═══ Data lines ═══

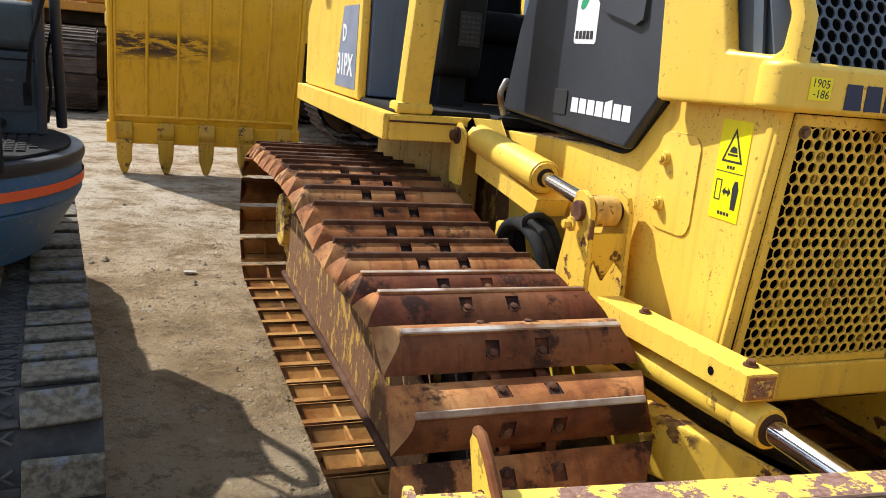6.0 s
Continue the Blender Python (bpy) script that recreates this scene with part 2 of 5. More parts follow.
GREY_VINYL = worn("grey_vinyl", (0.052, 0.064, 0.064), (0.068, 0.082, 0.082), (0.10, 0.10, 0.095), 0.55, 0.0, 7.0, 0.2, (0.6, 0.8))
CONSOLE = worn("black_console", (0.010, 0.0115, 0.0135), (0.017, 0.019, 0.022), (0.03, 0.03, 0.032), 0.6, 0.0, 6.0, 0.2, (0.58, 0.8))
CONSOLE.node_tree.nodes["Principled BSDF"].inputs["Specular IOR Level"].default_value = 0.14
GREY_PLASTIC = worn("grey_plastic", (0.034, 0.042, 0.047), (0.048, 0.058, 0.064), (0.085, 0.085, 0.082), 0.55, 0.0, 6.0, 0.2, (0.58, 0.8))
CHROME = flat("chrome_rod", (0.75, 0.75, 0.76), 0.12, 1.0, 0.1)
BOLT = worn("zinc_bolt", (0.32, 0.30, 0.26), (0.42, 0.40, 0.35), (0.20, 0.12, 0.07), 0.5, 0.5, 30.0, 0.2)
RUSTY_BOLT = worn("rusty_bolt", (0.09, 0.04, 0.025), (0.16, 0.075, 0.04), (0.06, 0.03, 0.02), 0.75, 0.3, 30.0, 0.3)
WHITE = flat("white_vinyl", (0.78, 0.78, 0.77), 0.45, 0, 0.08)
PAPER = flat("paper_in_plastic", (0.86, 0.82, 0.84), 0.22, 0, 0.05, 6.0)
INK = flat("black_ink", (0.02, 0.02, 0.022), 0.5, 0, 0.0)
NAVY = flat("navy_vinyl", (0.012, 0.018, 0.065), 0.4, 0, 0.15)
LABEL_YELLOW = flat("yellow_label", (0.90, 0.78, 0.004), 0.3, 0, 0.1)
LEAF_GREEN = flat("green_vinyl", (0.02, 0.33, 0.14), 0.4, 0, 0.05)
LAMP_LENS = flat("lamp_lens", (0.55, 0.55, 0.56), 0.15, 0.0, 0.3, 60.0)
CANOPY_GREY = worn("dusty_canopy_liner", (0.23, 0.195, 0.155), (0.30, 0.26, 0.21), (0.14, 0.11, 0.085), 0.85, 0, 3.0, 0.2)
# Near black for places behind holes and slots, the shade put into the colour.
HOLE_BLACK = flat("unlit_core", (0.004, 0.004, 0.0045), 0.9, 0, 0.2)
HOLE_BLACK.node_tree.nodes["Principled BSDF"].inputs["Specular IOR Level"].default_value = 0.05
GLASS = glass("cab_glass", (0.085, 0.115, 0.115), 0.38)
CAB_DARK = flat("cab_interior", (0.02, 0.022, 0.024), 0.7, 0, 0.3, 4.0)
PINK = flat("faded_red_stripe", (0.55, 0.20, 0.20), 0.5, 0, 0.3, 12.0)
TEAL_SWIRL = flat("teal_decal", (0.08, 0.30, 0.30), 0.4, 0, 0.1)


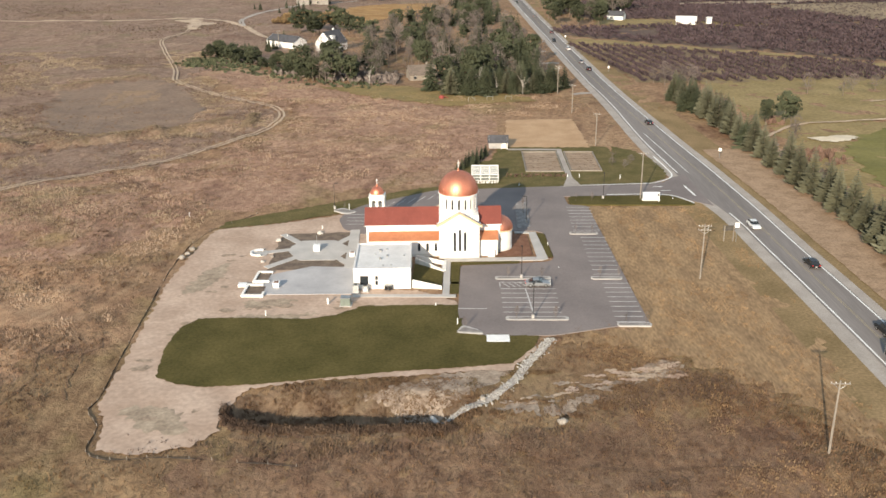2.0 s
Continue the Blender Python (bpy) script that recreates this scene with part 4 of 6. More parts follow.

═══

**Task requirements:** Of the lines in the entries above, how many include "part"? Only the number should be given.

**Answer to this task:** 2